Is there any gear you find yourself turning to most when working on a project? What are some of your favorite tools/instruments recently?

I recently started using Spiff and Soothe - and I'm in love. It makes the eq process so much easier and faster. The east-west play library has been a huge help for the kind of music I write as well, it has a lot of high quality samples of instruments from all over the world.

Do you have any words of wisdom for people who might aspire toward a similar path for their own careers?

I feel like I am still figuring it out for myself, but here's what I have learned so far: there is no overnight success, it is a marathon and to be happy and successful you do have to love the process and put in honest work. This doesn't have to be an obsessive and unhealthy amount of work that doesn't leave you time to find balance for other things in your life, it just has to be consistent, concentrated, and focused work as often as you can.
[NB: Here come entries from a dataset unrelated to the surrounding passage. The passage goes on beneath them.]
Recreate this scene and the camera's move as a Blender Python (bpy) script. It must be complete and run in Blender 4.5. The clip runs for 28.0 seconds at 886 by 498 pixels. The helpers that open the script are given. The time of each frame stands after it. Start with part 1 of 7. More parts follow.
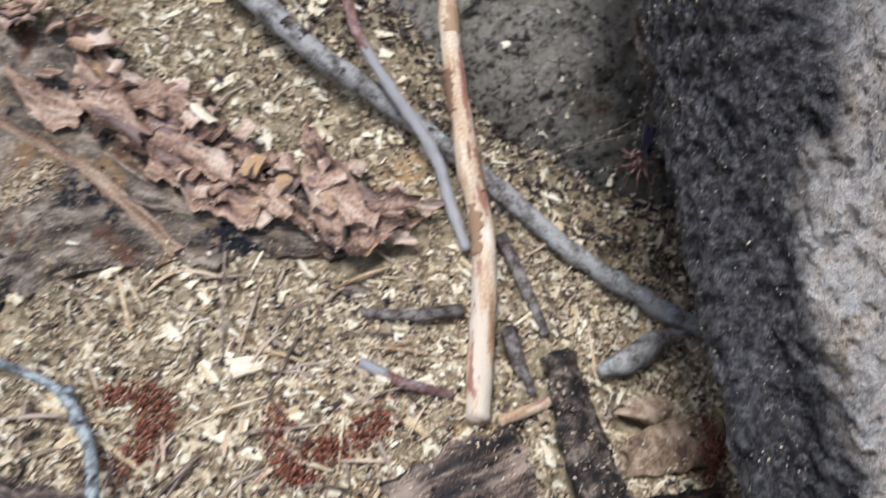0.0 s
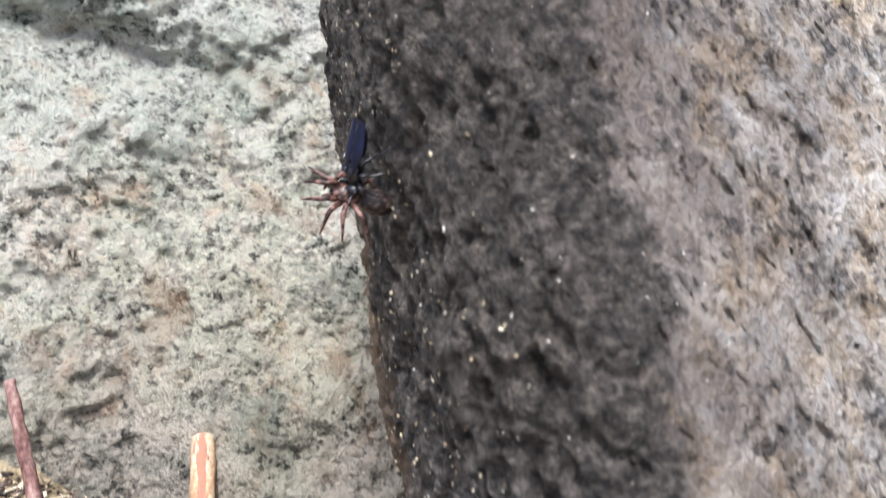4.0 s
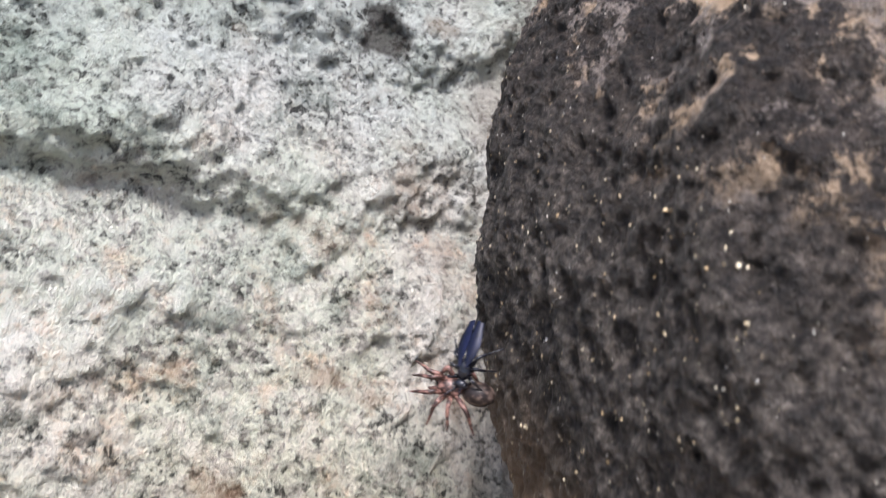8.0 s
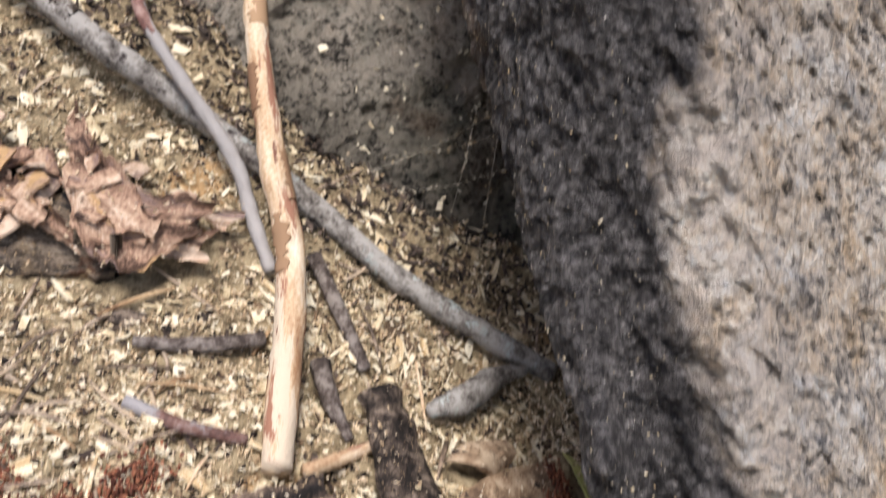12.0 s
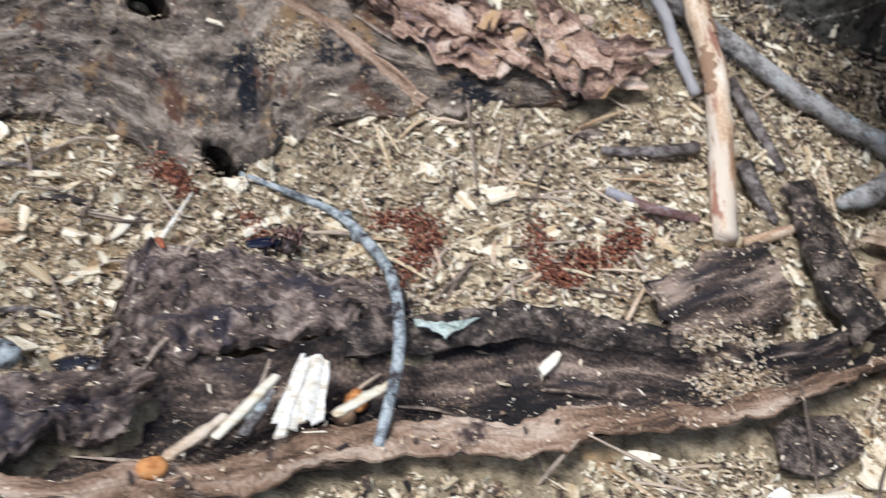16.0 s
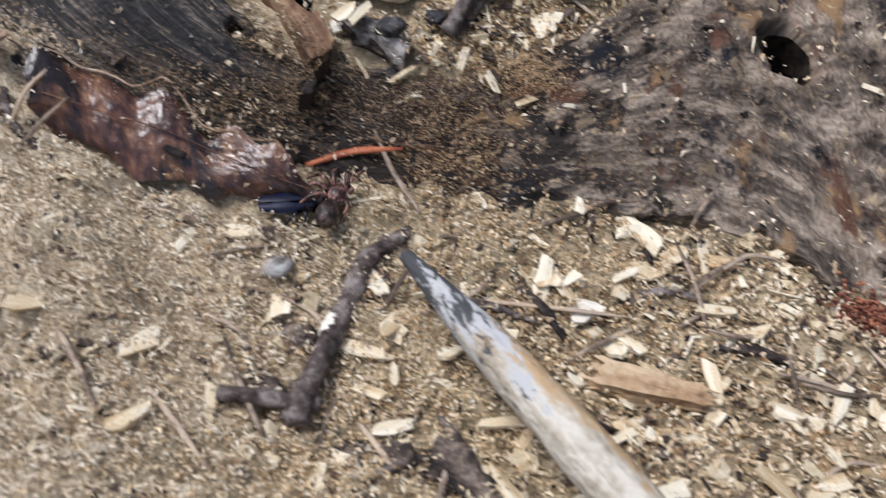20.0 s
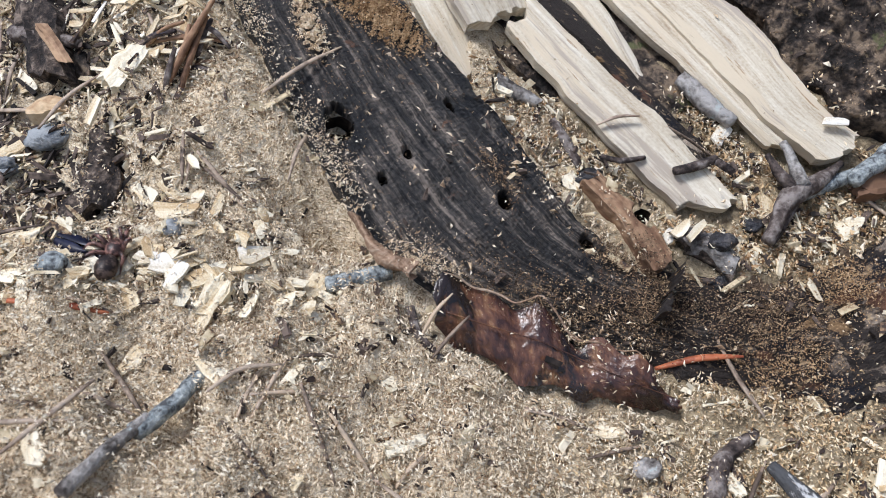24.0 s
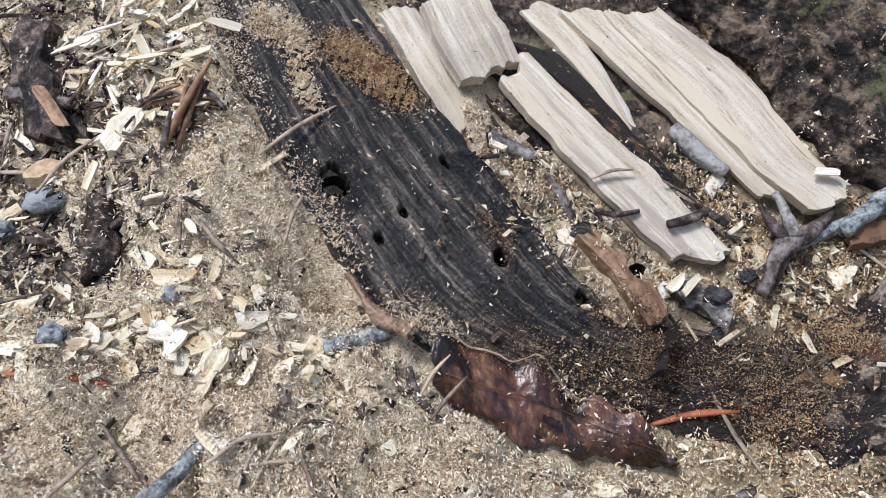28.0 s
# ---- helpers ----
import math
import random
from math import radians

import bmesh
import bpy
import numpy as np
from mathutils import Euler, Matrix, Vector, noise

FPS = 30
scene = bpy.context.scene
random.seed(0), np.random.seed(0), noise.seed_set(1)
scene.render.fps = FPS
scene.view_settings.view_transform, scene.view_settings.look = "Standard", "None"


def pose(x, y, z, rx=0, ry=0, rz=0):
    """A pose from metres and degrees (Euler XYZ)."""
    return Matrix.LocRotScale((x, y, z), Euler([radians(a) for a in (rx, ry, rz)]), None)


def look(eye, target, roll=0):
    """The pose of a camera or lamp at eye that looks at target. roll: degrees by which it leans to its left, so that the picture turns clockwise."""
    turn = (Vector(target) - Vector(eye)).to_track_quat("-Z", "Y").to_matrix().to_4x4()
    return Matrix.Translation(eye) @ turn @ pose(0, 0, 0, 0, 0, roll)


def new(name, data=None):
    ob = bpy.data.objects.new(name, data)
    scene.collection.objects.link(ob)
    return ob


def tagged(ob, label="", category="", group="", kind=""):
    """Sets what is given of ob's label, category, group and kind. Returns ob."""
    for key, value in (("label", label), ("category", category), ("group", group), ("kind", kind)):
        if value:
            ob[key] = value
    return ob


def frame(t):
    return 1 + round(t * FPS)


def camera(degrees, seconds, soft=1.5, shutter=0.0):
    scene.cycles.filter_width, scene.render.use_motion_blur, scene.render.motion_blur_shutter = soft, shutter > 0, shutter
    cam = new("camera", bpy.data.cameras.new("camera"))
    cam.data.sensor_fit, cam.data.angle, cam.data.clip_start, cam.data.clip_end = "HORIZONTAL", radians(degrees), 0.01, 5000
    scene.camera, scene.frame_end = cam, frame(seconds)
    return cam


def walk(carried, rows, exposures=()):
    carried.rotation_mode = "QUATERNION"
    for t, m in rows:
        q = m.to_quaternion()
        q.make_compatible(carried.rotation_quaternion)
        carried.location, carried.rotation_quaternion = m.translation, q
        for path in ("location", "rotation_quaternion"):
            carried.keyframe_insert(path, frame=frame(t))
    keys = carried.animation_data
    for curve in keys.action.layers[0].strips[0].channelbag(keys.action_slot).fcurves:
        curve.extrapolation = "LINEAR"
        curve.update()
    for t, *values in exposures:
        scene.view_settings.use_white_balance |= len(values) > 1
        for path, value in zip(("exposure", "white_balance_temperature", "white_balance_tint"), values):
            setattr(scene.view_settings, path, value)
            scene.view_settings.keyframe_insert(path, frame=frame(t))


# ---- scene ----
# A hand-held close view: a spider wasp drags its prey over boulders and rotten wood.
cam = camera(54.8, 28.0, soft=0.95, shutter=0.4)
cam.data.dof.use_dof = True
cam.data.dof.focus_distance = 0.175
cam.data.dof.aperture_fstop = 34.0
METRES, EYE, TILT, LEAN, TURN = 0.9, 0.22, -38.0, 0.0, 0.0
ROWS = [
    (0.0, 0.0, 0.0, 0.0, 0.0, 0.0, -0.0),
    (0.5, -0.0055, 0.0278, 0.0142, -7.16, 1.95, 1.16),
    (1.0, -0.0023, 0.0574, 0.0125, -12.0, 3.85, 2.78),
    (1.5, 0.0135, 0.078, 0.0163, -14.79, 5.4, 4.42),
    (2.0, 0.0207, 0.0643, 0.0319, -14.44, 7.51, 5.01),
    (2.5, 0.026, 0.0583, 0.0463, -12.57, 9.64, 4.62),
    (3.0, 0.0333, 0.0565, 0.0676, -10.94, 11.96, 4.15),
    (3.5, 0.0337, 0.0623, 0.0904, -9.65, 14.03, 3.94),
    (4.0, 0.0304, 0.0708, 0.1055, -8.78, 15.81, 3.64),
    (4.5, 0.0329, 0.0628, 0.1299, -7.99, 17.11, 3.42),
    (6.5, 0.0032, 0.0552, 0.1839, -9.87, 18.69, 3.92),
    (7.0, -0.0185, 0.0685, 0.1828, -14.17, 16.71, 5.26),
    (7.5, -0.0197, 0.0931, 0.1837, -17.4, 15.51, 6.4),
    (8.0, -0.0303, 0.0921, 0.1676, -18.55, 14.87, 5.95),
    (8.5, -0.0347, 0.088, 0.1436, -18.6, 14.46, 4.62),
    (9.0, -0.026, 0.0859, 0.1186, -18.04, 14.02, 3.49),
    (9.5, -0.0114, 0.0774, 0.0943, -17.15, 13.53, 2.8),
    (10.0, -0.0081, 0.0708, 0.0714, -16.11, 12.89, 2.47),
    (10.5, 0.0002, 0.0721, 0.06, -14.95, 12.12, 2.08),
    (11.0, 0.0069, 0.0556, 0.0233, -13.59, 10.91, 1.69),
    (11.5, 0.0142, 0.0504, -0.0026, -12.21, 9.09, 1.17),
    (12.0, 0.011, 0.0472, -0.0246, -10.81, 6.77, 0.64),
    (12.5, 0.0156, 0.043, -0.0582, -9.13, 4.36, 0.33),
    (14.5, 0.0077, 0.0084, -0.0559, 0.88, -1.95, 2.5),
    (15.0, -0.0059, -0.001, -0.0551, 3.09, -1.89, 2.25),
    (15.5, -0.0211, -0.0102, -0.0569, 5.67, -1.66, 1.88),
    (16.0, -0.0389, -0.0192, -0.0473, 8.4, -1.36, 1.44),
    (16.5, -0.067, -0.0288, -0.0396, 11.13, -1.29, 0.69),
    (17.0, -0.0926, -0.023, -0.037, 13.43, -1.32, -0.23),
    (17.5, -0.1204, 0.0115, -0.0382, 15.38, -1.09, -1.22),
    (18.0, -0.1405, 0.0231, -0.0432, 16.8, -1.27, -2.2),
    (18.5, -0.1557, 0.0185, -0.0502, 17.97, -1.23, -2.86),
    (19.0, -0.1662, 0.0197, -0.0451, 19.0, -0.68, -3.09),
    (19.5, -0.17, 0.0325, -0.0324, 20.04, 0.16, -3.09),
    (20.0, -0.1821, 0.0342, -0.0228, 20.99, 1.26, -3.2),
    (20.5, -0.2067, 0.0248, -0.0179, 22.11, 2.28, -3.47),
    (21.0, -0.2221, 0.0111, -0.0156, 23.6, 3.14, -3.77),
    (21.5, -0.2281, 0.0025, -0.0127, 25.1, 3.73, -4.02),
    (22.0, -0.227, 0.0004, -0.0037, 26.2, 4.09, -4.09),
    (22.5, -0.2245, -0.0035, 0.0027, 26.81, 4.4, -4.11),
    (24.5, -0.2242, -0.0154, 0.0045, 27.19, 5.12, -4.43),
    (25.0, -0.2228, -0.018, 0.0091, 27.23, 5.15, -4.43),
    (25.5, -0.2213, -0.017, 0.0106, 27.25, 5.36, -4.33),
    (26.0, -0.2189, -0.0156, 0.0112, 27.3, 5.43, -4.22),
    (26.5, -0.2188, -0.0161, 0.0115, 27.22, 5.47, -4.08),
    (27.0, -0.2186, -0.0169, 0.0124, 27.16, 5.47, -3.97),
    (27.5, -0.2213, -0.0176, 0.0127, 27.01, 5.55, -3.82),
    (28.0, -0.2242, -0.0148, 0.0138, 26.92, 5.65, -3.66),
]
walk(cam, [(t, pose(0, 0, EYE, TILT, LEAN, TURN) @ pose(METRES * x, METRES * y, METRES * z, 90 + pitch, roll, yaw)) for t, x, y, z, yaw, pitch, roll in ROWS],
     exposures=[(0.0, 0.3, 6050, 10), (1.0, 0.5, 6100, 10), (2.0, 0.95, 6250, 10), (3.0, 1.15, 6400, 11), (4.5, 1.25, 6350, 11), (7.0, 1.05, 6450, 14), (9.0, 1.35, 6600, 15), (10.0, 1.2, 6900, 15), (11.0, 0.75, 7000, 14),
                (12.5, 0.45, 7000, 14), (14.0, 0.35, 6700, 14), (15.0, 0.33, 6500, 14), (16.0, 0.3, 6050, 10), (18.0, 0.2, 6350, 11), (20.0, 0.17, 6300, 13), (22.0, 0.22, 6200, 11), (25.0, 0.26, 6150, 12), (28.0, 0.25, 6050, 12)])

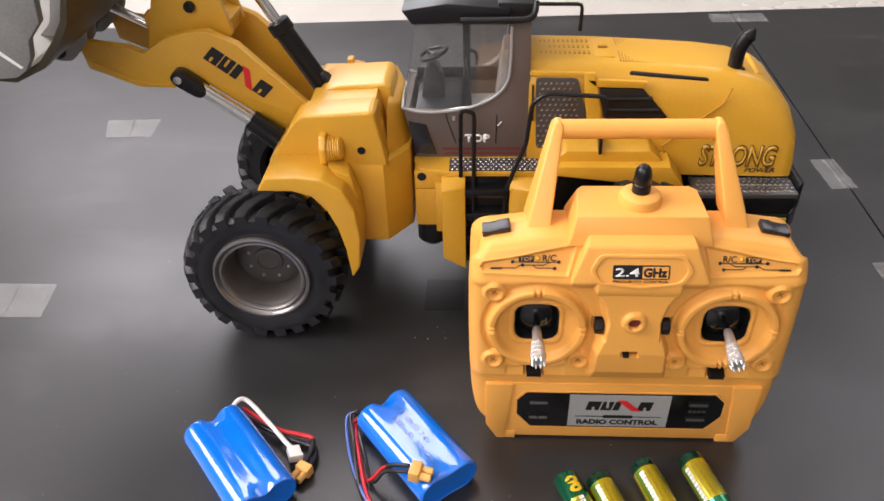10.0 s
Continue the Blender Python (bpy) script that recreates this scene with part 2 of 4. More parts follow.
def curve_points(pts, n=8):
    """A smooth line through points."""
    pts = [Vector(p) for p in pts]
    full = [2 * pts[0] - pts[1], *pts, 2 * pts[-1] - pts[-2]]
    out = []
    for i in range(1, len(full) - 2):
        p0, p1, p2, p3 = full[i - 1 : i + 3]
        for k in range(n):
            t = k / n
            out.append(0.5 * (2 * p1 + (p2 - p0) * t + (2 * p0 - 5 * p1 + 4 * p2 - p3) * t * t + (3 * p1 - p0 - 3 * p2 + p3) * t ** 3))
    return out + [pts[-1]]


def tube(pts, r, seg=10, smooth=8):
    """A round bar along a line."""
    line = curve_points(pts, smooth) if smooth else [Vector(p) for p in pts]
    bm, rings, up = bmesh.new(), [], Vector((0.13, 0.31, 0.94))
    for i, p in enumerate(line):
        d = (line[min(i + 1, len(line) - 1)] - line[max(i - 1, 0)]).normalized()
        side = d.cross(up)
        side = side.normalized() if side.length > 0.05 else d.cross(Vector((1, 0, 0))).normalized()
        top = side.cross(d)
        up = top
        rings.append([bm.verts.new(p + r * (math.cos(2 * math.pi * k / seg) * side + math.sin(2 * math.pi * k / seg) * top)) for k in range(seg)])
    for a, b in zip(rings, rings[1:]):
        for k in range(seg):
            j = (k + 1) % seg
            bm.faces.new((a[k], a[j], b[j], b[k]))
    bm.faces.new(rings[0][::-1]), bm.faces.new(rings[-1])
    return bm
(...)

The results take time but they definitely happen if you stick to it.

How long have you been working with headphones, and how do you typically use them in your workflow?

I very recently switched over to headphones for multiple reasons: one is that despite having a treated room I find it easier to mix in headphones. Secondly it is also much more silent when I am writing, which I really appreciate. I can't be the only one who is driven crazy by the sound of my computer's fan when I'm trying to record a melody etc! And lastly, so I can travel and write music easily with the confidence of knowing that I'm hearing the sound for what it is. This is crucial for writing on the road as well as for creating edits and changes last minute before a show.

How have your Audeze headphones affected your work? Can you tell us what you've been working on with them recently?

I have a new confidence in my mixes once I've run everything through the MX4 headphones! As soon as I started working more in my headphones I was hearing details that I wasn't able to pick up on my studio monitors. I'm currently working on some high profile remixes and a new EP, these headphones have been used to create pretty much all the music that I'm planning on releasing in 2022!